All of this comes at a price, of course, and it’s split into training costs and usage costs. To train GPT-3.5 costs $0.008 per 1,000 tokens. During the usage phase, API access costs $0.012 per 1,000 tokens for text input and $0.016 per 1,000 tokens for text output.
By comparison, the base 4k GPT-3.5 Turbo model costs $0.0015 per 1,000 tokens input and $0.002 per 1,000 tokens output, so the fine-tuned model is about eight times more expensive to run. And while GPT-4’s 8K context model is also cheaper at $0.03 per 1,000 tokens input and $0.06 per 1,000-token output, OpenAI still claims that money can be saved due to the reduced need for prompting in the fine-tuned model. It’s a stretch, but in narrow cases, it may apply.
Even at a cost, teaching GPT-3.5 about custom documents may be well worth the price for some folks—if you can keep the model from making stuff up about it. Customizing is one thing, but trusting the accuracy and reliability of GPT-3.5 Turbo outputs in a production environment is another matter entirely.
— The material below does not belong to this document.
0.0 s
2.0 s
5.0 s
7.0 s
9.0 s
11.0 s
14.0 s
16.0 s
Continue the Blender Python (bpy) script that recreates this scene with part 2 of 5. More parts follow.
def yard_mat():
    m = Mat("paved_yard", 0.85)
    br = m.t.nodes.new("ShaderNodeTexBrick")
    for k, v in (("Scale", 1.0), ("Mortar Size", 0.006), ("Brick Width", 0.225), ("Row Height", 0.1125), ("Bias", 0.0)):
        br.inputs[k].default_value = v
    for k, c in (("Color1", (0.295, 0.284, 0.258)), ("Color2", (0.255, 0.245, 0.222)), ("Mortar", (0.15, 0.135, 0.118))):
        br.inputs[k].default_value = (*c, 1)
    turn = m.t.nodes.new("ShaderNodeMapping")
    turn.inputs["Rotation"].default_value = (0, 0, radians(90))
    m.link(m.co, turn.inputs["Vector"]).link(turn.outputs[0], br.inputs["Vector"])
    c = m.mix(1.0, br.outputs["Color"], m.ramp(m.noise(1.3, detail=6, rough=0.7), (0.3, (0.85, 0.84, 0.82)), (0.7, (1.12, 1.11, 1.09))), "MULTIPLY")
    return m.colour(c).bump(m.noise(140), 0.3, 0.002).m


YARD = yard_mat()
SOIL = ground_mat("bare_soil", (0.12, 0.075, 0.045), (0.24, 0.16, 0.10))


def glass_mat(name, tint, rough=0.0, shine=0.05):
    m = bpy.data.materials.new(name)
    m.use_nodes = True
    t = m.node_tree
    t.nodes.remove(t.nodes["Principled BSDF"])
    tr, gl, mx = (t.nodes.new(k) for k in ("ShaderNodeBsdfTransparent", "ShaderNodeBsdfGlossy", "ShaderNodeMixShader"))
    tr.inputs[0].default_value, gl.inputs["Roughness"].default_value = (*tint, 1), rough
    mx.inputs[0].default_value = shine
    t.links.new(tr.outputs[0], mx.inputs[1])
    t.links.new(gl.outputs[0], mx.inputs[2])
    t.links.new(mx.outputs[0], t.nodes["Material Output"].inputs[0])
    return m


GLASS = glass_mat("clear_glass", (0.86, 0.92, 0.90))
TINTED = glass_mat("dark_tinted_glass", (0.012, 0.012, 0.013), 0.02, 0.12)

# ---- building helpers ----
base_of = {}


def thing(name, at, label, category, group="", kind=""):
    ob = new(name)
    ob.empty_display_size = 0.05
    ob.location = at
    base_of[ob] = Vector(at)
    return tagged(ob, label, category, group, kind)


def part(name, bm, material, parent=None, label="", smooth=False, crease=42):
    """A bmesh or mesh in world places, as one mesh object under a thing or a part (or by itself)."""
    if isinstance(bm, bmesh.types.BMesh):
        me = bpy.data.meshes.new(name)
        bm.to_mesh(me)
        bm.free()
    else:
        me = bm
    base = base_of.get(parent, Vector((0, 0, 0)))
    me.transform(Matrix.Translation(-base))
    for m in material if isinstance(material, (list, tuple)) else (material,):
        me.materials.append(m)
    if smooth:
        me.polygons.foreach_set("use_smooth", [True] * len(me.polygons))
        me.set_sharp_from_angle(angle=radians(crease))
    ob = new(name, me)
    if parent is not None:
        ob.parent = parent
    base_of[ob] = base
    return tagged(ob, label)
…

GPT-3.5 is well-known for its tendency to confabulate information.
Regarding data privacy, OpenAI notes that, as with all of its APIs, data sent in and out of the fine-tuning API is not used by OpenAI (or anyone else) to train AI models. Interestingly, OpenAI will send all customer fine-tuning training data through GPT-4 for moderation purposes using its recently announced moderation API. That may account for some of the cost of using the fine-tuning service.
And if 3.5 isn’t good enough for you, OpenAI says that fine-tuning for GPT-4 is coming this fall. From our experience, that GPT-4 doesn’t make things up as much, but fine-tuning that model (or the rumored 8 models working together under the hood) will likely be far more expensive.